## [YOUR GOAL]
Provide an exact reproduction of every entry.
Start of RECORDS
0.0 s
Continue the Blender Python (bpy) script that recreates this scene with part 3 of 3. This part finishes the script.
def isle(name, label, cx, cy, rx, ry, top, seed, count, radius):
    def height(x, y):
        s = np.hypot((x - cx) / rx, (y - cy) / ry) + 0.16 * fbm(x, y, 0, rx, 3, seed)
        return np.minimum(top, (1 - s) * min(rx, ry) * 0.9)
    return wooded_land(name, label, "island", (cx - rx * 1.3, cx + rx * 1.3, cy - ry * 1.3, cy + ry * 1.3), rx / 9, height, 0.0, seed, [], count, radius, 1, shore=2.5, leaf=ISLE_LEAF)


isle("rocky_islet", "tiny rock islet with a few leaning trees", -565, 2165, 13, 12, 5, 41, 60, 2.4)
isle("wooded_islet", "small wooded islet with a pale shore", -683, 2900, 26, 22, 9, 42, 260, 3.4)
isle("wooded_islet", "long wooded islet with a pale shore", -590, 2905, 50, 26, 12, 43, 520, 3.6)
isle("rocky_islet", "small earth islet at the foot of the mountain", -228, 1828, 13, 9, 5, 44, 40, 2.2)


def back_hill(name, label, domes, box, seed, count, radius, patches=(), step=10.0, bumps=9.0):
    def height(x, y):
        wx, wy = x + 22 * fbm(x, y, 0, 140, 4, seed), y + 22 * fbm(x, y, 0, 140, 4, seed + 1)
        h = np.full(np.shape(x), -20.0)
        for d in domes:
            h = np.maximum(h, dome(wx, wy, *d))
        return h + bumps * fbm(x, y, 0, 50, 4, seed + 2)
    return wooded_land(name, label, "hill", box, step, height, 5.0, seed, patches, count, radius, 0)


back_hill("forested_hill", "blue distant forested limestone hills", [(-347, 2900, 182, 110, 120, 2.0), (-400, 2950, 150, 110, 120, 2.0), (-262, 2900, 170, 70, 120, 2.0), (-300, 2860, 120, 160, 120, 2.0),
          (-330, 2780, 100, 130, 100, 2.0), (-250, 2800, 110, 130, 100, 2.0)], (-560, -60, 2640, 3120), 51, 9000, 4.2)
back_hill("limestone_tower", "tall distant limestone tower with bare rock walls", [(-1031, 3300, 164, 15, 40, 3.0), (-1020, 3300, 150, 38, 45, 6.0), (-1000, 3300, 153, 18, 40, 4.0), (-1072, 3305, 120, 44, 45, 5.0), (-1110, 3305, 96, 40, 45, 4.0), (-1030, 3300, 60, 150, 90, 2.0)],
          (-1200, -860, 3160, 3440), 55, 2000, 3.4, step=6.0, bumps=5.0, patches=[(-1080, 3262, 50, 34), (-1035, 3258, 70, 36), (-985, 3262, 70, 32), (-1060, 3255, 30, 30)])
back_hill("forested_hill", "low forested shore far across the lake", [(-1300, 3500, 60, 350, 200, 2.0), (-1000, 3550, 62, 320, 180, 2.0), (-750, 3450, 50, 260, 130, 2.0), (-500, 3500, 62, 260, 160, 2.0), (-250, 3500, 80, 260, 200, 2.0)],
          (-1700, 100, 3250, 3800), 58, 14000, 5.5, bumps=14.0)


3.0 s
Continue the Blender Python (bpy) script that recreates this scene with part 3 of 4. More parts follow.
End of RECORDS
## [RESULT]
0.0 s
Continue the Blender Python (bpy) script that recreates this scene with part 3 of 3. This part finishes the script.
def isle(name, label, cx, cy, rx, ry, top, seed, count, radius):
    def height(x, y):
        s = np.hypot((x - cx) / rx, (y - cy) / ry) + 0.16 * fbm(x, y, 0, rx, 3, seed)
        return np.minimum(top, (1 - s) * min(rx, ry) * 0.9)
    return wooded_land(name, label, "island", (cx - rx * 1.3, cx + rx * 1.3, cy - ry * 1.3, cy + ry * 1.3), rx / 9, height, 0.0, seed, [], count, radius, 1, shore=2.5, leaf=ISLE_LEAF)


isle("rocky_islet", "tiny rock islet with a few leaning trees", -565, 2165, 13, 12, 5, 41, 60, 2.4)
isle("wooded_islet", "small wooded islet with a pale shore", -683, 2900, 26, 22, 9, 42, 260, 3.4)
isle("wooded_islet", "long wooded islet with a pale shore", -590, 2905, 50, 26, 12, 43, 520, 3.6)
isle("rocky_islet", "small earth islet at the foot of the mountain", -228, 1828, 13, 9, 5, 44, 40, 2.2)


def back_hill(name, label, domes, box, seed, count, radius, patches=(), step=10.0, bumps=9.0):
    def height(x, y):
        wx, wy = x + 22 * fbm(x, y, 0, 140, 4, seed), y + 22 * fbm(x, y, 0, 140, 4, seed + 1)
        h = np.full(np.shape(x), -20.0)
        for d in domes:
            h = np.maximum(h, dome(wx, wy, *d))
        return h + bumps * fbm(x, y, 0, 50, 4, seed + 2)
    return wooded_land(name, label, "hill", box, step, height, 5.0, seed, patches, count, radius, 0)


back_hill("forested_hill", "blue distant forested limestone hills", [(-347, 2900, 182, 110, 120, 2.0), (-400, 2950, 150, 110, 120, 2.0), (-262, 2900, 170, 70, 120, 2.0), (-300, 2860, 120, 160, 120, 2.0),
          (-330, 2780, 100, 130, 100, 2.0), (-250, 2800, 110, 130, 100, 2.0)], (-560, -60, 2640, 3120), 51, 9000, 4.2)
back_hill("limestone_tower", "tall distant limestone tower with bare rock walls", [(-1031, 3300, 164, 15, 40, 3.0), (-1020, 3300, 150, 38, 45, 6.0), (-1000, 3300, 153, 18, 40, 4.0), (-1072, 3305, 120, 44, 45, 5.0), (-1110, 3305, 96, 40, 45, 4.0), (-1030, 3300, 60, 150, 90, 2.0)],
          (-1200, -860, 3160, 3440), 55, 2000, 3.4, step=6.0, bumps=5.0, patches=[(-1080, 3262, 50, 34), (-1035, 3258, 70, 36), (-985, 3262, 70, 32), (-1060, 3255, 30, 30)])
back_hill("forested_hill", "low forested shore far across the lake", [(-1300, 3500, 60, 350, 200, 2.0), (-1000, 3550, 62, 320, 180, 2.0), (-750, 3450, 50, 260, 130, 2.0), (-500, 3500, 62, 260, 160, 2.0), (-250, 3500, 80, 260, 200, 2.0)],
          (-1700, 100, 3250, 3800), 58, 14000, 5.5, bumps=14.0)


3.0 s
Continue the Blender Python (bpy) script that recreates this scene with part 3 of 4. More parts follow.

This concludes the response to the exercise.